We have been easing into the idea of school at home with Lu. When we started in February it looked something like 25% me reading aloud to her, 15% sitting down to do traditional school work, and 60% art and free play. It worked gloriously but we do want to start adding a little structure [because she craves a schedule] and some more subjects than the math and history we used at the end of last year.

So before we jump in with both feet this year, I gave my gal a little survey to see what she liked most and least last year:

+ Blending Words
– Sentences

+ Counting to 100
– Remembering Big Numbers

+ Every Part
– Nothing

+ Hearing Stuff / Coloring Pages
– Nothing

+ Worksheets
– Nothing

Favorite things? Blocks and Building Things.
Things that were hard? No.

So here’s what we’re using this year:


Continuing with Saxon Math 1. We are about 30 lessons in and Lucy is loving it. As the survey suggests, one of her favorite parts is the hundreds chart. She loves to do it forward, backward, and while “teaching” her brothers. I like the pace of this book for her. She is challenged but it’s slow enough and builds on itself enough that she isn’t flustered.


Since our style is Charlotte Mason / Montessori / Classical / Hands-on / Student-led [hehehe] we are doing a Nature Study this year. We’ll mostly be walking around our neighborhood and a couple of nature centers that are close by.


She did ask to do more science so we’ll be doing one day a week of reading together and one day of experimenting.


For the Bible this year, we are moving past the Jesus Storybook Bible, which we love but have read through a bunch, with something a little meatier. I also grabbed a couple sticker and coloring books from Dollar Tree for her to work on while I read aloud.


Reading has been a bit of a blemish on the otherwise great time we’ve been having together. We’ve tried a few of the different “Teach your kid in 100 lessons” style books and we both end up frustrated. So we’re relaxing in this subject for a while. We’re doing moveable alphabet work and the Explode the Code books. We’re also going to start the Phonics Museum [not pictured] program, which seems slower paced.
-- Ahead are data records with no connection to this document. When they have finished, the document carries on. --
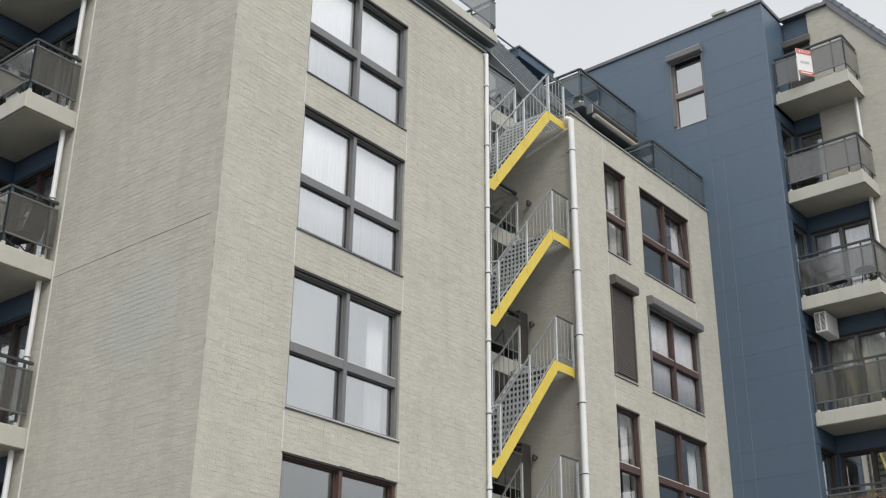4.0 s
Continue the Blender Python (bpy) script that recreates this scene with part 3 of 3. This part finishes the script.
# ---- fire stair in the recess ----
def flight(o, zr):
    """One steep flight: rises from the left landing to the right landing at zr."""
    zl = zr - 2.5
    poly = [(6.42, zl), (6.70, zl), (8.72, zr), (9.42, zr), (9.42, zr - 0.18), (8.84, zr - 0.18), (6.80, zl - 0.21), (6.42, zl - 0.21)]
    part("stringer", prism(poly, -0.11, -0.095, "x"), "yellow", o, "yellow painted steel stringer")
    part("stringer", prism(poly, -1.01, -0.995, "x"), "steel", o)
    n = 15
    tread = bmesh.new()
    box(tread, -0.985, -0.10, -0.04, -0.12, -0.07, 0.0)
    # plate coloured dark so the openings between riser bars read as shaded
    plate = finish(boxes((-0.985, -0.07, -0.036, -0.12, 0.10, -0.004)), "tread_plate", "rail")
    for j in range(10):
        x = -0.985 + j * 0.0928
        box(tread, x, -0.10, -0.175, x + 0.03, -0.094, -0.03)
    box(tread, -0.985, -0.102, -0.172, -0.12, -0.088, -0.15)
    me = finish(tread, "tread", "steel")
    for i in range(1, n):
        t = i / n
        step = part("tread", me, "steel", o)
        step.location = (0, 6.70 + 2.02 * t + 0.06, zl + 2.5 * t)
        part("tread_plate", plate, "rail", step, "tread plate, dark for the shade behind the risers")
    for name, y0, y1, z in (("landing", 8.74, 9.46, zr), ("landing", 6.38, 6.72, zl)):
        lm = bmesh.new()
        for j in range(int((y1 - y0) / 0.07)):
            box(lm, -1.18, y0 + j * 0.07, z - 0.035, -0.115, y0 + j * 0.07 + 0.02, z - 0.005)
        for j in range(14):
            box(lm, -1.18 + j * 0.078, y0, z - 0.036, -1.16 + j * 0.078, y1, z - 0.006)
        tagged(part(name, lm, "steel", o), kind="stuff")
    h = 0.95
    for u, top, ends in ((-0.10, 9.42, True), (-1.0, 8.72, False)):
        line = [(u, 6.88, zl + 0.2 + h), (u, 8.80, zr + h)]
        if ends:
            line = [(u, 6.88, zl + 0.2 + h), (u, 8.80, zr + h + 0.02), (u, 9.42, zr + h + 0.02)]
        part("handrail", rods(0.022, *zip(line, line[1:])), "rail_light", o)
        low = [(p[0], p[1], p[2] - h + 0.12) for p in line]
        part("bottom_rail", rods(0.012, *zip(low, low[1:])), "rail_steel", o)
        for y in (6.9, 7.86, 8.80) + ((9.40,) if ends else ()):
            zb = zl + 2.5 * min(1, max(0, (y - 6.70) / 2.02))
            post = part("post", boxes((u - 0.02, y - 0.02, zb - 0.02, u + 0.02, y + 0.02, zb + h - 0.02)), "steel", o)
            if ends:
                part("post_foot", boxes((u - 0.012, y - 0.02, zb - 0.2, u + 0.012, y + 0.02, zb - 0.02)), "yellow", post, "yellow painted foot plate")
        y = 6.98
        while y < top - 0.03:
            zb = zl + 2.5 * min(1, max(0, (y - 6.70) / 2.02))
            part("baluster", rods(0.007, ((u, y, zb + 0.08), (u, y, zb + h)), sides=5), "rail_steel", o)
            y += 0.125 if u > -0.5 else 0.16
    line = [(-0.10, 6.44, zl + h), (-0.10, 6.88, zl + h + 0.2)]
    part("handrail", rods(0.02, *zip(line, line[1:])), "rail_steel", o)


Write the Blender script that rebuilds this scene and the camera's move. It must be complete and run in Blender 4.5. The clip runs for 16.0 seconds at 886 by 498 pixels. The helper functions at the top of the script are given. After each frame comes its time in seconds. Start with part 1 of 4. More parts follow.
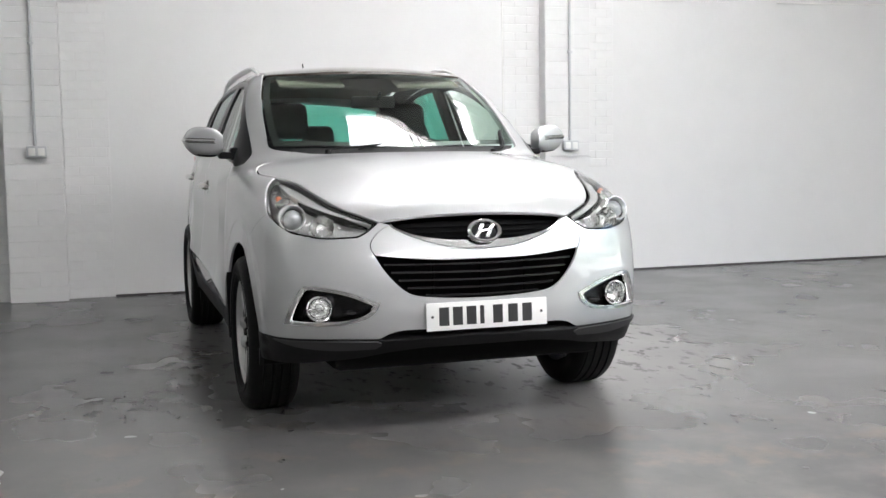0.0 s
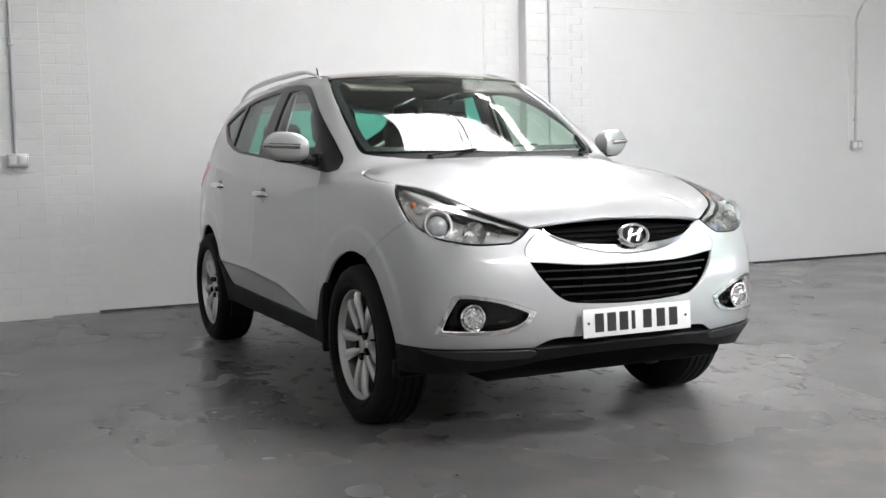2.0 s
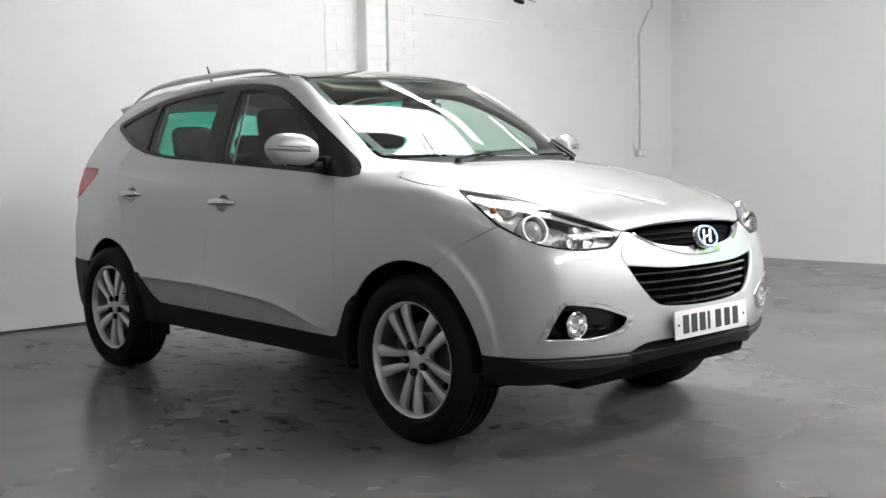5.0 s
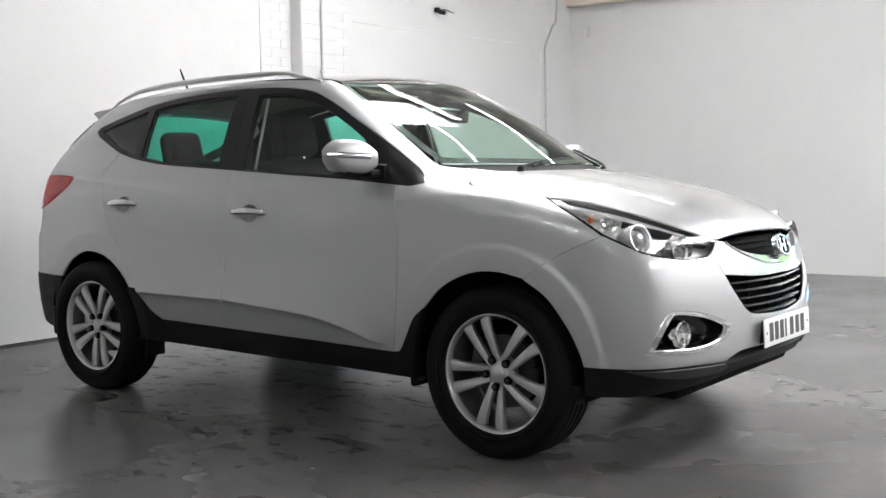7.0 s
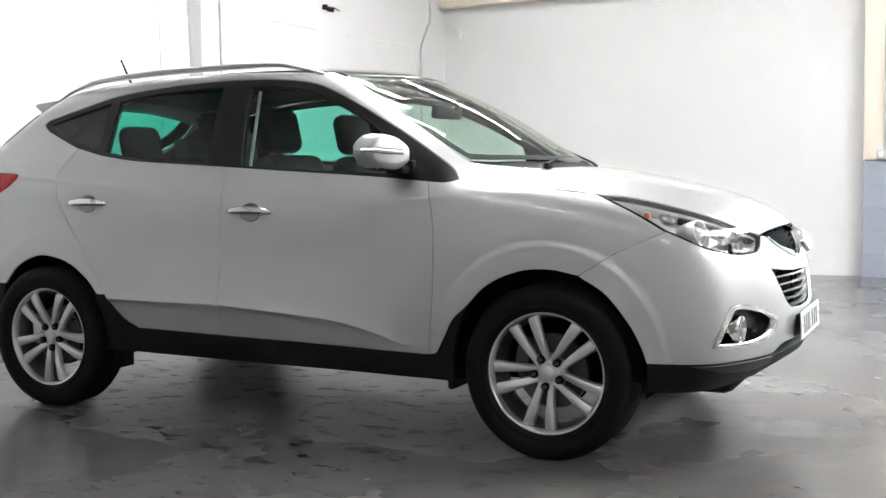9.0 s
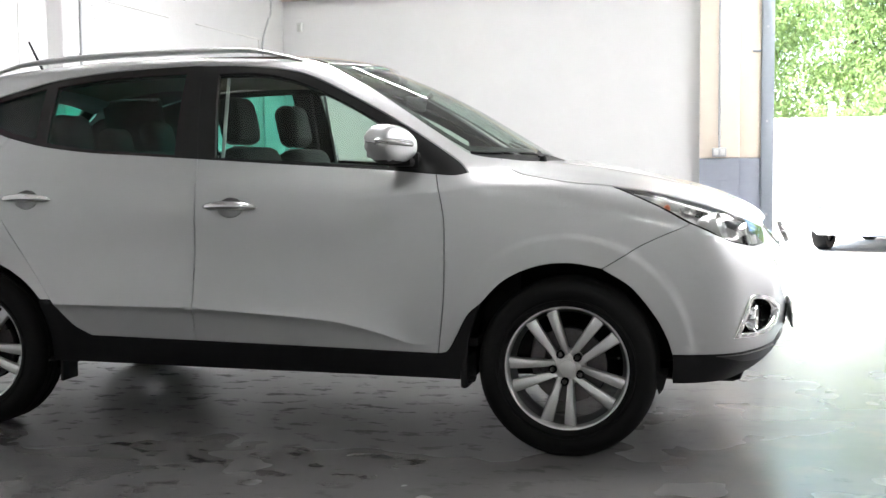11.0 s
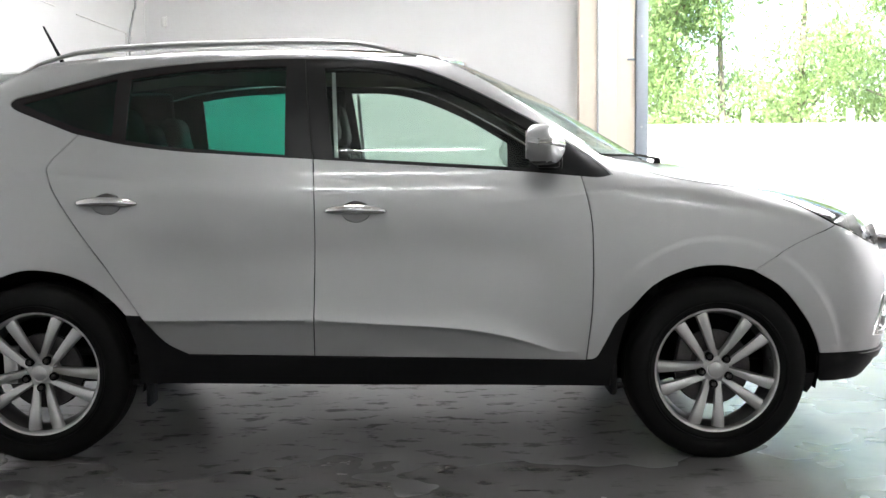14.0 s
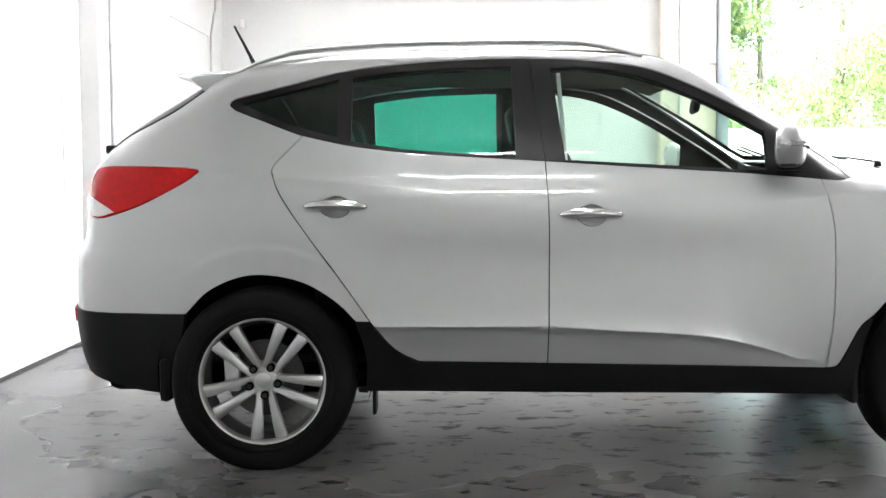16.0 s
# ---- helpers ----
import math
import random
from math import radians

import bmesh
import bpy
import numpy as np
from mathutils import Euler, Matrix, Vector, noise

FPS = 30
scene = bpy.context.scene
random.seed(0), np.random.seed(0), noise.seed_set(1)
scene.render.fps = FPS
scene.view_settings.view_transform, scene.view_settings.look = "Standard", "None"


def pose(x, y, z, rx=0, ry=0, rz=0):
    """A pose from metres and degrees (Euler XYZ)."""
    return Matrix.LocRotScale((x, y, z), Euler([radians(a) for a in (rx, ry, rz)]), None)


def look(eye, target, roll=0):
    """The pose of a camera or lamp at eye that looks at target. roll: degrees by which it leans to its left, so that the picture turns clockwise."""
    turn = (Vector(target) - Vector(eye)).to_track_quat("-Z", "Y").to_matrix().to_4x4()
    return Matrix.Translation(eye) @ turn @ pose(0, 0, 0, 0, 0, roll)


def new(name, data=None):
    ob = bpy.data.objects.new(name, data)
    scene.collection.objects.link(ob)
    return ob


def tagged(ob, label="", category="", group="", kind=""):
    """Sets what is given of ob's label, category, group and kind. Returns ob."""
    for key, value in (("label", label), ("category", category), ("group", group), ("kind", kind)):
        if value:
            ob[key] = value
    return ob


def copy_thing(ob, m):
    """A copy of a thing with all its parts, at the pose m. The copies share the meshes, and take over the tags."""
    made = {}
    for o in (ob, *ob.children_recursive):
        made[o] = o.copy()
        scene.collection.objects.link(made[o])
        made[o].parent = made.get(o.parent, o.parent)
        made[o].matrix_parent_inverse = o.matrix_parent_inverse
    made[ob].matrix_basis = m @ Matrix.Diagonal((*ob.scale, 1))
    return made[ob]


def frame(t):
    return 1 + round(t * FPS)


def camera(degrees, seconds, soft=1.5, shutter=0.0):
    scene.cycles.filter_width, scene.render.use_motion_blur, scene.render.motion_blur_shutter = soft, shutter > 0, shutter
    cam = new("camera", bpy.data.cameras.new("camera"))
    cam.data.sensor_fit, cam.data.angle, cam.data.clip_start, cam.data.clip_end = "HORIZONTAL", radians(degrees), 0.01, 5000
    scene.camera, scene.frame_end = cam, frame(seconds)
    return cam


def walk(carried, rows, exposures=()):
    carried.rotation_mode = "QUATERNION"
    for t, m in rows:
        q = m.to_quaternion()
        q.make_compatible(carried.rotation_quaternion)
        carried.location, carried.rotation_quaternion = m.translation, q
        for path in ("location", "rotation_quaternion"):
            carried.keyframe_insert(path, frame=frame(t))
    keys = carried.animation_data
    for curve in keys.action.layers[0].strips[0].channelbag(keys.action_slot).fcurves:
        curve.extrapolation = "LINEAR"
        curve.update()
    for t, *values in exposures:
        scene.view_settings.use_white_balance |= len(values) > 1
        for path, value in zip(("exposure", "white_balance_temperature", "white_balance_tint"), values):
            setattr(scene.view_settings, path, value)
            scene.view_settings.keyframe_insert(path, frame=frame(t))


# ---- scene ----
cam = camera(43.9, 16.0)
PATH = [
    (0, (6.349, -1.539, 1.152), (4.455, -0.921, 0.977), -0.8),
    (0.5, (6.253, -1.797, 1.156), (4.372, -1.14, 0.98), -1.1),
    (1, (6.107, -2.054, 1.154), (4.249, -1.333, 0.98), -1.2),
    (1.5, (5.964, -2.293, 1.156), (4.131, -1.511, 0.985), -1.0),
    (2, (5.803, -2.593, 1.153), (4.007, -1.729, 0.989), -1.1),
    (2.5, (5.639, -2.831, 1.159), (3.882, -1.889, 0.999), -1.1),
    (3, (5.479, -3.09, 1.154), (3.779, -2.049, 0.997), -1.0),
    (3.5, (5.311, -3.322, 1.157), (3.679, -2.176, 1.0), -1.0),
    (4, (5.092, -3.513, 1.16), (3.514, -2.294, 1.001), -1.0),
    (6.5, (4.04, -4.311, 1.154), (2.794, -2.753, 1.007), -1.0),
    (7, (3.788, -4.459, 1.157), (2.587, -2.867, 1.016), -0.8),
    (7.5, (3.586, -4.567, 1.152), (2.444, -2.931, 1.014), -0.9),
    (8, (3.341, -4.691, 1.157), (2.306, -2.986, 1.013), -0.6),
    (8.5, (3.118, -4.776, 1.152), (2.158, -3.028, 1.007), -0.6),
    (9, (2.853, -4.877, 1.139), (1.974, -3.086, 1.0), -0.7),
    (11.5, (1.606, -5.142, 1.124), (1.244, -3.181, 0.978), -0.9),
    (12, (1.339, -5.192, 1.122), (1.085, -3.213, 0.978), -1.4),
    (12.5, (1.093, -5.174, 1.124), (0.941, -3.185, 0.978), -1.3),
    (13, (0.828, -5.174, 1.129), (0.752, -3.181, 0.983), -0.7),
    (13.5, (0.554, -5.158, 1.129), (0.512, -3.163, 0.985), -0.3),
    (14, (0.281, -5.1, 1.127), (0.272, -3.105, 0.985), -0.4),
    (14.5, (0.01, -5.072, 1.118), (0.015, -3.077, 0.981), -0.6),
    (15, (-0.245, -5.04, 1.124), (-0.205, -3.045, 0.987), -0.7),
    (15.5, (-0.445, -5.018, 1.121), (-0.415, -3.022, 0.989), -0.7),
    (16, (-0.624, -4.998, 1.123), (-0.629, -3.003, 0.99), -0.3),
]
walk(cam, [(t, look(eye, target, roll)) for t, eye, target, roll in PATH], exposures=[(0.0, 2.48), (4.0, 2.46), (7.0, 2.56), (8.0, 2.8), (9.0, 2.98), (12.0, 2.98), (14.5, 2.9), (16.0, 3.42)])


# ---- daylight: sky, sun, and what the roof lets in ----
world = bpy.data.worlds.new("sky")
scene.world = world
world.use_nodes = True
sky = world.node_tree.nodes.new("ShaderNodeTexSky")
sky.sky_type, sky.sun_disc = "NISHITA", False
sky.sun_elevation, sky.sun_rotation = radians(52), radians(200)
world.node_tree.nodes["Background"].inputs["Strength"].default_value = 0.15
world.node_tree.links.new(sky.outputs[0], world.node_tree.nodes["Background"].inputs["Color"])
sun = new("sun", bpy.data.lights.new("sun", "SUN"))
sun.data.energy, sun.data.angle, sun.data.color = 5.0, radians(0.5), (1.0, 0.96, 0.9)
sun.matrix_world = look((-3.0, -8.0, 11.0), (0, 0, 0))
ROOFLIGHT, TUBE_GLOW = 3.9, 10.0


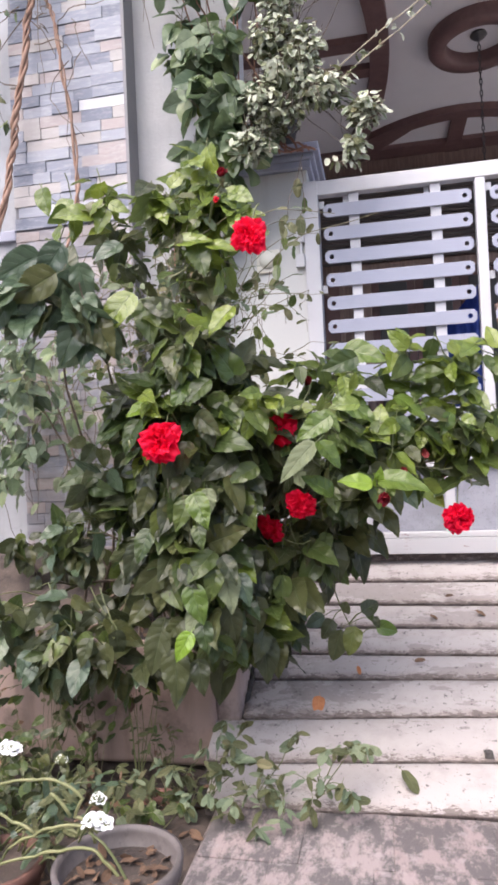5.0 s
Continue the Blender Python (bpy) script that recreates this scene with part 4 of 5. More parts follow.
for k, c in enumerate(DARK_A + DARK_B[::2]):
    part("limb", tube_bm(bend((-0.95 + 0.06 * k, 2.75, 0.38), (c[0], c[1] + 0.05, c[2]), (0.05, 0.08, 0), 9, 0.022, rng), 0.008, 0.003, 6), M["bark"], dark, smooth=True)

# thin reddish climbing stems between planter and wall
for k in range(4):
    x = -0.47 + 0.03 * k + rng.uniform(-0.01, 0.01)
    st = thing("climbing_stem", (x, 2.92, 0.40), "thin bare reddish climbing stem rising from the planter", "stem", "bare stems in the planter")
    part("stem", tube_bm(bend((x, 2.92 + 0.03 * (k % 3), 0.36), (x + rng.uniform(-0.10, 0.16), 3.05, 2.15 + rng.uniform(0, 0.5)), (rng.uniform(-0.09, 0.09), 0, 0), 14, 0.016, rng), 0.007, 0.003, 6), M["red_twig"], st, smooth=True)

# leafy creeper on the grey wall behind the hibiscus
back = thing("wall_creeper", (-0.45, 3.22, 0.42), "dark leafy creeper growing up the shaded grey wall", "vine")
BACK = ((-0.33, 3.24, 1.45, 0.20, 0.09, 0.22), (-0.42, 3.24, 1.85, 0.17, 0.09, 0.25), (-0.40, 3.22, 2.25, 0.17, 0.09, 0.22), (-0.45, 3.24, 1.05, 0.22, 0.09, 0.22), (-0.34, 3.16, 2.52, 0.16, 0.08, 0.16), (-0.55, 3.22, 2.48, 0.14, 0.07, 0.20), (-0.58, 3.24, 2.12, 0.12, 0.07, 0.20))
crown = Crown(back, "heart", 280)
tw = bmesh.new()
fill_blobs(crown, tw, BACK, 44, 0.078, lambda p, o, s, r: L_DARK if r.random() < 0.4 else (L_HEART if r.random() < 0.7 else L_WEED), rng, droop=0.9, lift=0.3, leaves=(4, 7))
crown.build()
tagged(part("twig_tangle", tw, M["bark"], back), kind="stuff")
for k, c in enumerate(BACK):
    part("stem", tube_bm(bend((-0.45 + 0.04 * k, 3.2, 0.38), (c[0], 3.2, c[2] + 0.1), (0.03, 0, 0), 9, 0.012, rng), 0.008, 0.004, 6), M["bark"], back, smooth=True)

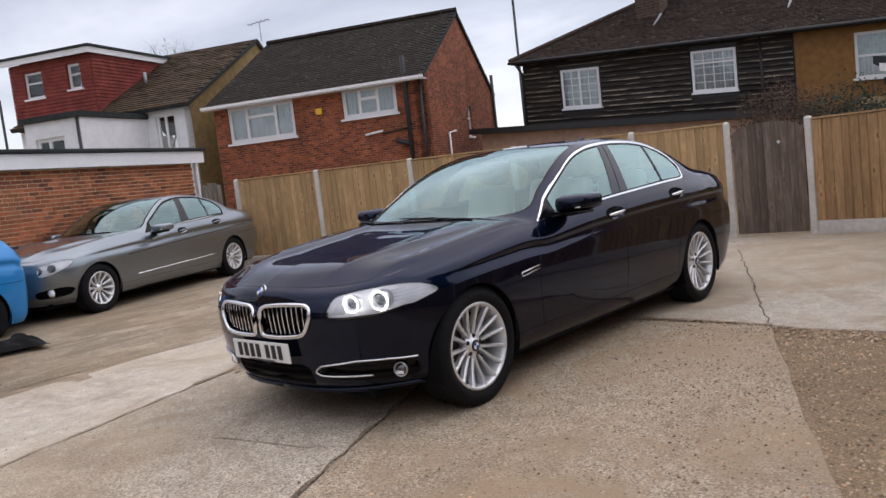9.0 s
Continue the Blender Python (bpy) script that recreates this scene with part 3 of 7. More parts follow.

For History and Geography we’ll continue reading and doing coloring sheets from Story of the World. We’re going to work on map skills this year as well so I made this map puzzle from this pattern and we’ll do some of the activities from the books.


We will also continue our Magic Tree House real-alouds and mapping. I can hardly believe we’ve read almost 30 books together! They have been so fun!


We are going to continue Handwriting Without Tears and as much hands-on work as we can fit in. She loves these.


To keep everything organized, we have a weekly work folder where I can have worksheets ready to go. There’s nothing worse than sitting down to work and realizing you forgot to print something.

And, as requested, we’ll be doing tons of building with our wood blocks, legos, tinker boxes, and manipulatives.

I asked Lucy if she would rather do her school right after breakfast or while Landon is at school and Cohen is sleeping and she chose the morning. So our days will look something like this:

Partial Explode the Code lesson & Phonics Museum
Saxon Math
Handwriting Without Tears

Partial Explode the Code lesson & Phonics Museum
Saxon Math
Handwriting Without Tears
Story of the World or Map Skills

Partial Explode the Code lesson & Phonics Museum
Saxon Math
Handwriting Without Tears
Science Houghton Mifflin & either Berenstain Bears or Usborne

Phonics Museum
Saxon Math
Homeschool Co-op from 9-12 [Art, PE, Music, Sign Language]

Phonics Museum
Saxon Math
Science Little Explorers Experiments
Nature Study

I am curious to see if we will have to move some things to the afternoons when it’s quieter, but otherwise I feel pretty confident in our choices. Yay!